The Film's Utopian Creekwood Lacks the Book's Realism
Albertalli's Creekwood High is a recognizable American suburb—mostly accepting, but with pockets of casual homophobia and a pervasive pressure to conform. Simon's fear of coming out is rooted in real anxieties about how his peers and family will react, even though most of them ultimately respond well. The novel acknowledges that Simon's experience is relatively privileged but doesn't pretend that coming out is ever easy.

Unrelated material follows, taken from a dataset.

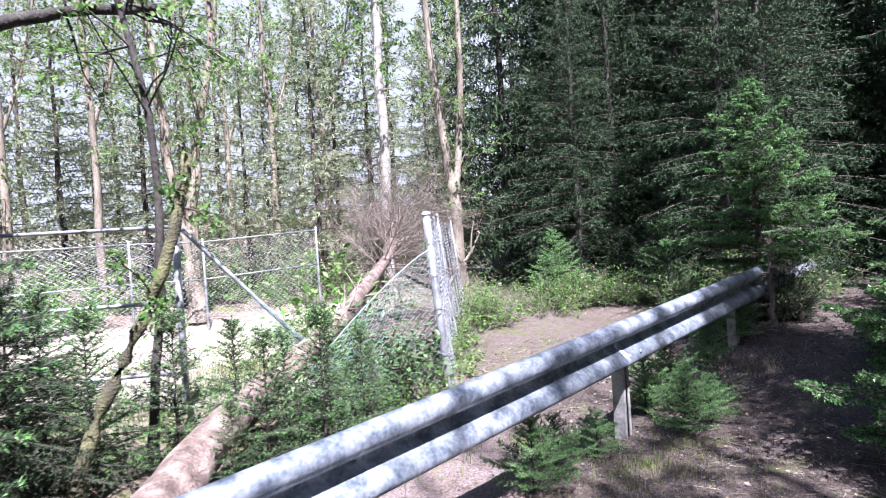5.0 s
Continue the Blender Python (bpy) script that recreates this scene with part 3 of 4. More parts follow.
# ---- stump and propping log ----
def stump():
    rng = np.random.default_rng(11)
    ob = thing("tree_stump", "weathered reddish tree stump with flaking bark and torn top", "stump", at(2.6, 4.4))
    n, k = 40, 22
    a = np.linspace(0, 2 * np.pi, n, endpoint=False)
    ridge = 0.05 * np.sin(a * 5 + 1) + 0.035 * np.sin(a * 9 + 2) + 0.03 * np.sin(a * 17)
    z = np.linspace(-0.1, 0.7, k)
    rows = []
    for i, h in enumerate(z):
        flare = 0.165 + 0.045 * math.exp(-max(h, 0) / 0.13) - 0.02 * h
        r = flare * (1 + ridge * (1 + 0.8 * math.exp(-max(h, 0) / 0.1)) + rng.normal(size=n) * 0.012)
        zz = np.full(n, h)
        if i == k - 1:
            zz = h + 0.05 * np.clip(np.cos(a - 0.2), 0, 1) ** 6 + 0.012 * rng.normal(size=n) - 0.03 * np.cos(a - 2.2)
        rows.append(np.stack([r * np.cos(a) + 0.06 * h, r * np.sin(a), zz], 1))
    for f, dz in ((0.8, -0.03), (0.45, -0.045), (0.15, -0.03)):
        last = rows[k - 1]
        c = last.mean(0)
        q = c + (last - c) * f
        q[:, 2] = last[:, 2] + dz + rng.normal(size=n) * 0.008
        rows.append(q)
    V = np.concatenate(rows + [rows[-1].mean(0)[None]])
    F, M = [], []
    for i in range(len(rows) - 1):
        for j in range(n):
            j2 = (j + 1) % n
            F += [[i * n + j, i * n + j2, (i + 1) * n + j2], [i * n + j, (i + 1) * n + j2, (i + 1) * n + j]]
            M += [1 if i >= k - 1 else 0] * 2
    b = (len(rows) - 1) * n
    for j in range(n):
        F.append([b + j, b + (j + 1) % n, len(V) - 1])
        M.append(1)
    part("core", tri_mesh("core", V, F, [STUMPWOOD, CUT], M), STUMPWOOD, ob)
    # plates of bark still clinging on
    for i in range(34):
        ang = rng.uniform(0, 6.28)
        h0 = rng.uniform(-0.02, 0.45)
        hh = rng.uniform(0.1, 0.26)
        w = rng.uniform(0.18, 0.42)
        g = Geo()
        m, q = 5, 5
        aa = ang + np.linspace(-w / 2, w / 2, m)
        zz = h0 + np.linspace(0, hh, q)
        A, Z = np.meshgrid(aa, zz)
        flare = 0.165 + 0.045 * np.exp(-np.maximum(Z, 0) / 0.13) - 0.02 * Z
        R = flare * (1 + 0.05 * np.sin(A * 5 + 1) + 0.035 * np.sin(A * 9 + 2)) + 0.012 + rng.uniform(0, 0.012) + rng.normal(size=A.shape) * 0.003
        A = A + rng.normal(size=A.shape) * 0.03
        Z = Z + rng.normal(size=A.shape) * 0.012
        outer = np.stack([R * np.cos(A) + 0.06 * Z, R * np.sin(A), Z], -1).reshape(-1, 3)
        R2 = R - 0.02
        inner = np.stack([R2 * np.cos(A) + 0.06 * Z, R2 * np.sin(A), Z], -1).reshape(-1, 3)
        fs = []
        for r_ in range(q - 1):
            for c_ in range(m - 1):
                i0 = r_ * m + c_
                fs += [[i0, i0 + 1, i0 + m + 1], [i0, i0 + m + 1, i0 + m]]
        ring = [c_ for c_ in range(m)] + [r_ * m + m - 1 for r_ in range(1, q)] + [(q - 1) * m + c_ for c_ in range(m - 2, -1, -1)] + [r_ * m for r_ in range(q - 2, 0, -1)]
        for x0, x1 in zip(ring, ring[1:] + ring[:1]):
            fs += [[x0, x0 + m * q, x1 + m * q], [x0, x1 + m * q, x1]]
        g.add(np.concatenate([outer, inner]), fs)
        mossy = math.cos(ang + 2.2) > 0.5 and rng.random() < 0.6
        part("bark_plate", g, BARK_MOSS if mossy else BARK_RED, ob, "mossy bark" if mossy else "", False)
    return ob


stump()


def log():
    rng = np.random.default_rng(12)
    a, b = at(0.83, 4.84, 0.11), at(1.2, 5.5, 0.15)
    ob = thing("log", "short dark cut log lying under the rail end", "log", a)
    pts = np.linspace((0, 0, 0), np.array(b - a), 15)
    pts[1:-1] += rng.normal(size=(13, 3)) * 0.004
    g = Geo()
    g.tube(pts, 0.12 + rng.normal(size=15) * 0.006, 26, rough=0.09, rng=rng)
    part("bark", g, BARK_DARK, ob, "", False)
    g = Geo()
    d = np.array((a - b).normalized())
    g.tube(np.stack([d * -0.01, d * 0.012]), [0.11, 0.104], 18, rough=0.03, rng=rng)
    # Bark brown darkens the face, in place of the shadow on it
    part("cut_face", g, BARK, ob, "weathered brown cut face, its shadow put into the colour")
    g = Geo()
    for i in range(3):
        g.tube(bend(pts[11] + [0, 0, 0.08], (0.5 + 0.2 * i, 0.5, 0.5), 0.4, 5, rng, jitter=0.2), np.linspace(0.025, 0.01, 5), 6)
    part("branch_stub", g, BARK_RED, ob)
    return ob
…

Berlanti's film presents Creekwood as an almost utopian space where Simon's coming-out is met with overwhelming support. The vice principal shuts down a homophobic heckler with a stirring speech. Simon's parents are immediately, tearfully supportive. Even the school's jocks are allies. This aspirational vision is heartwarming and politically important—it shows queer teens a world where they're celebrated—but it lacks the book's textured realism. The film's Creekwood feels like a fantasy, which is both its strength and its limitation.
Should You Read First?
Read the book first. Albertalli's novel is a richer, more emotionally complex experience than the film, and knowing the plot won't diminish your enjoyment of Love, Simon—the movie's charm lies in its performances and visual storytelling, not in narrative surprises. If you watch the film first, you'll miss the depth of Simon's internal struggle, Leah's heartbreak, and the moral ambiguity of the blackmail plot, all of which are central to what makes the story resonate.
The film works best as a companion piece to the novel—a celebration of the story's cultural impact and a showcase for Nick Robinson's charisma. But the book is where the real emotional work happens, and it's the version that will stay with you longer.
Albertalli's novel wins for its intimate first-person voice, morally complex character dynamics, and refusal to sanitize the messiness of coming out. Love, Simon is a landmark film and a joyful watch, but it trades introspection for accessibility. The book makes you feel Simon's fear; the movie makes you cheer for his triumph—both are valuable, but only one cuts deep.